Working as both director and cinematographer, Jan Troell used a lightweight camera and fast film stock on The Emigrants and The New Land to allow himself to be sensitive to the vagaries of the moment. The resulting image is shaggy in its grain structure and its abrupt changes in lighting condition, but the Criterion Collection preserves its shimmer, making sure that yellow dandelions or smears of blood pop out from an otherwise muted palette. Even more detailed is the soundtrack, which, though audaciously quiet in spots, always remains a presence. Chirping birds in a Swedish countryside are as crystal clear as the moans and shrieks inside a boat full of nauseated passengers.

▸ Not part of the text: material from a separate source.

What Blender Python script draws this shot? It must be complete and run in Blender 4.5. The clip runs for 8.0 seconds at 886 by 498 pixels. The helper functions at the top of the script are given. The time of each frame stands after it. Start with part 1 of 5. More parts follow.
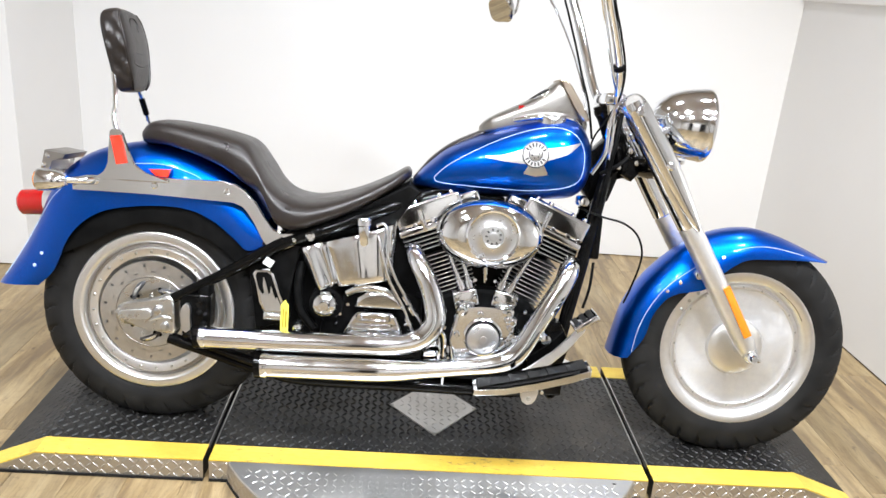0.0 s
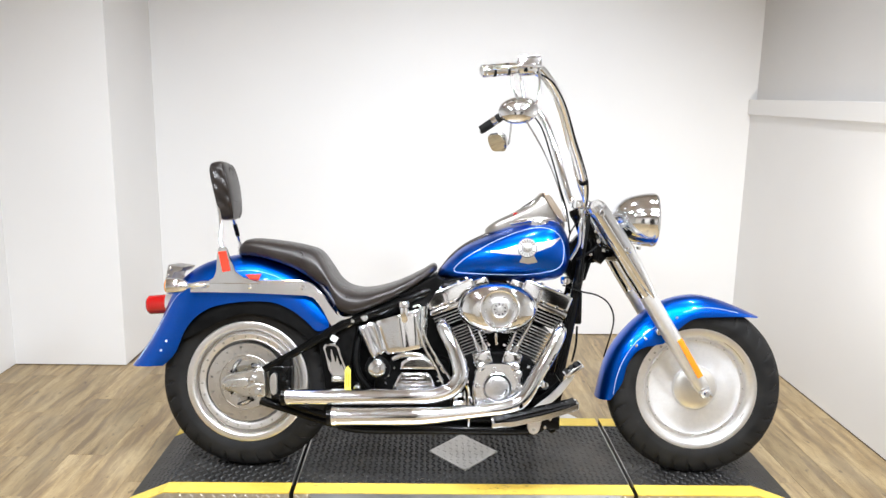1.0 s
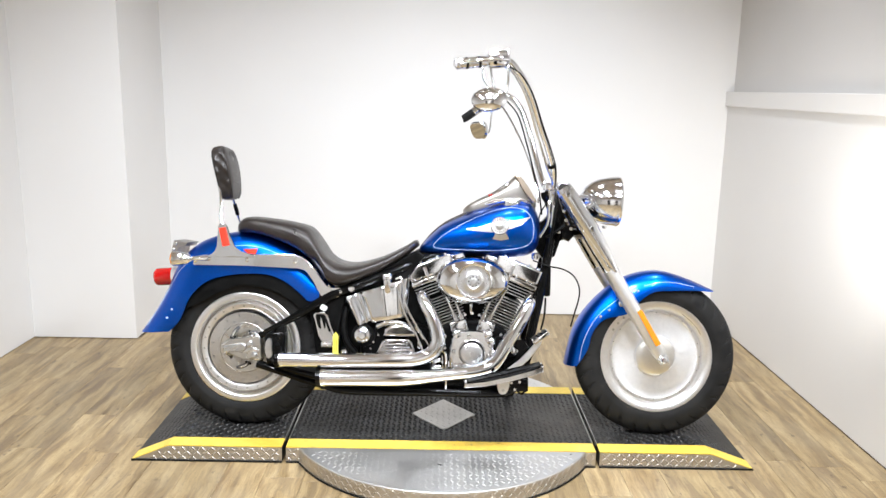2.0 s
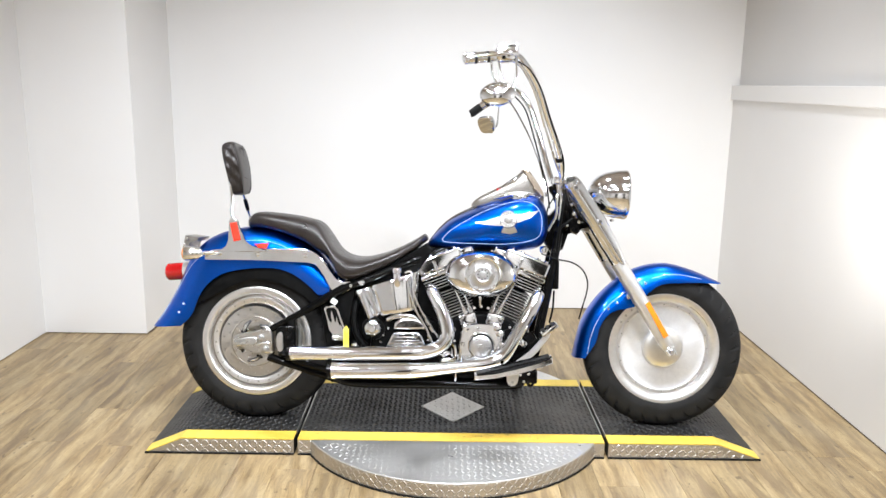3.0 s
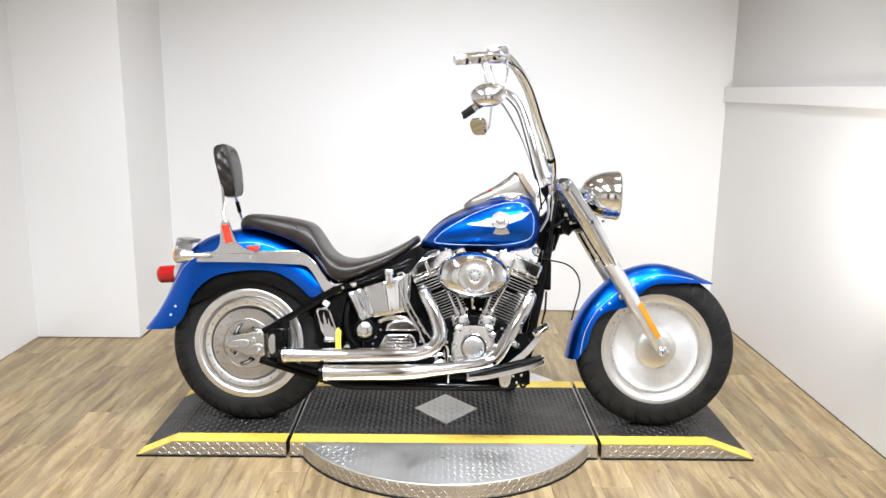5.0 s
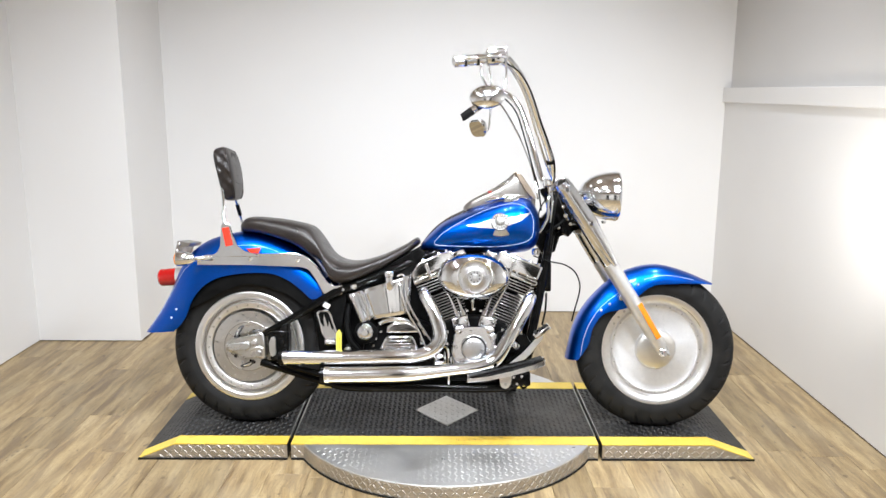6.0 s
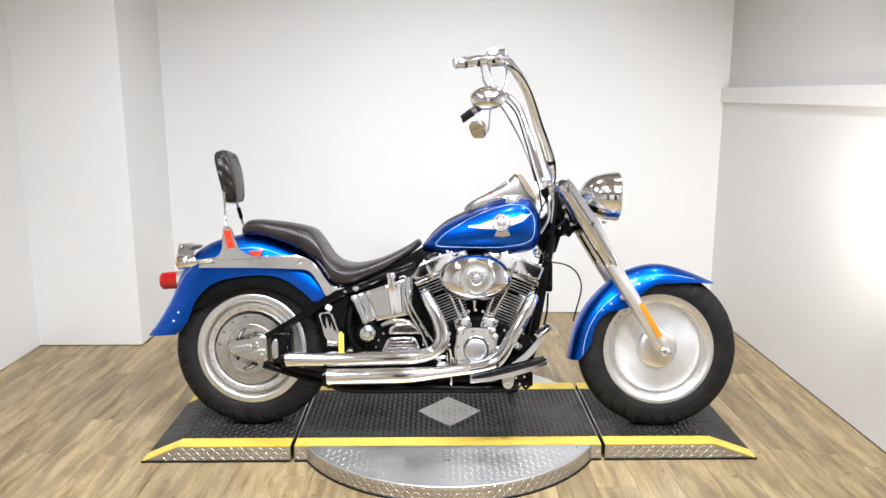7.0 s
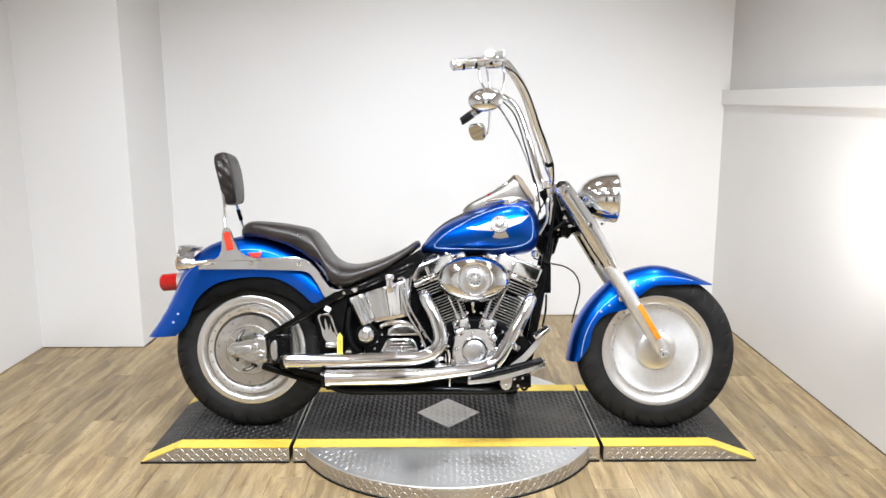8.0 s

Liv Ullmann speaks in two different interviews on the package—one from 2005 and one from 2015. That she refers to The Emigrants and The New Land as her happiest working memories is a testament to the importance of her collaboration with Troell, whom she affectionately describes as an "artist." Bergman, on the other hand, gets the designation of "genius," and she’s candid in clarifying both their creative differences and their areas of crossover. Less potent in his praise is theater and film critic John Simon, who contributes a flowery introduction, while Peter Cowie, Criterion’s go-to expert on Swedish cinema, is his usual dutifully professional self in an in-depth interview with Troell. "To Paint with Pictures," an hour-long archival talking-heads piece, is a tedious sit, but worth it for the behind-the-scenes glimpses of Troell at work with camera on shoulder, or of the studio artifice that created the illusion of an Atlantic storm. Terrence Rafferty contributes the liner notes, which neatly discuss emigration and marriage as analogous commitments.
Jan Troell’s The Emigrants and The New Land chart with impressionistic intimacy the turbulent path of a Swedish family from their native land to Minnesota. Not only the director’s finest moment, the films also offer a touching close study of the on-screen symbiosis of Max von Sydow and Liv Ullmann.